I was out of breath as I raced outside into the fresh, cool autumn air and
sunlight that so contrasted the dim and dusty atmosphere of the library. I
looked directly down the concrete walkway and through the emptiness into
large bay windows of Holmstedt Hall across the street. He was gone.
A beautiful blonde of astonishing proportion and bearing emerged from the
Fine Arts building, flashing her delicate thighs beneath the fine rim of
her tiny miniskirt. For some reason I lost all thought of the mysterious
man and whatever mechanism or motive moved him to stare so intently at my
precise location in the heights.
What became of the blonde is another story in itself, but on that
particular day, with little prospect of sex, I settled for lunch.

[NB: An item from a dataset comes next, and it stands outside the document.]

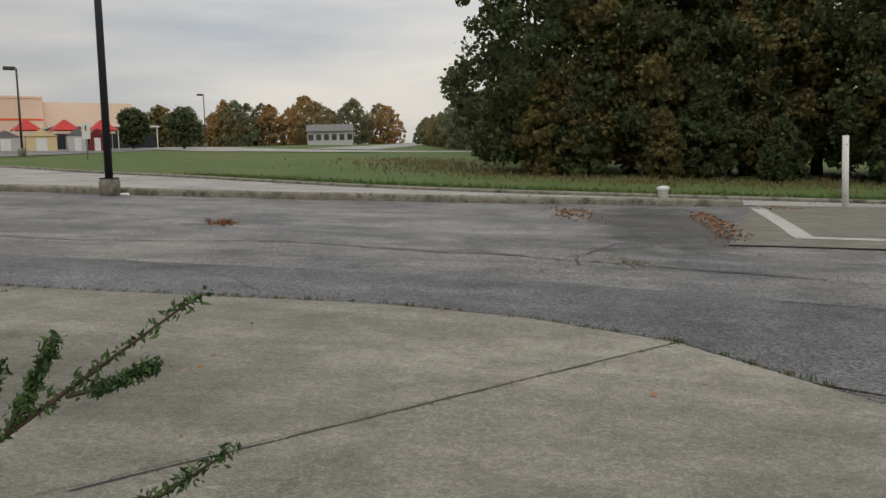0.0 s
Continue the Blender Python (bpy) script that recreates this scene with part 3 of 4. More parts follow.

I thought of her again, though, many years hence and returning to campus
on a visit, I took a nostalgic trip to spot where I first saw her. There
had been a lot of water under the bridge and a few knee injuries emphasized
the passing of time as I passed the library. I stood for a moment and
reflected, reliving the moment when she had emerged from the Art building.
Not having achieved any resolution in our relationship at that point in
time, I shook my head and walked onward. As I crossed the street in front
of Holmstedt Hall, a weird sensation lifted each hair on my back and
continued over my considerable hirsuit adornment. I had the feeling of
being watched, and turned to look directly at the library where my demented
imagination served up an image of a lone figure high atop the building
looking in my direction.
I considered the long-since-forgotten memories and decided that my eerie
tremulous feeling was justification enough to make away. I walked
deliberately but not necessarily quickly into the mazes of the buildings
and came out far on the other side, where the nostalgia mixed with
curiosity and I went on to visit old friends and classmates
How did I find your site? I appreciate the notion that you want to know
the source of your audience. I, myself, have a website
and try to discover what brings me most of my audience. Don't look for
anything interesting, there, though. My everyday concerns are rather dry.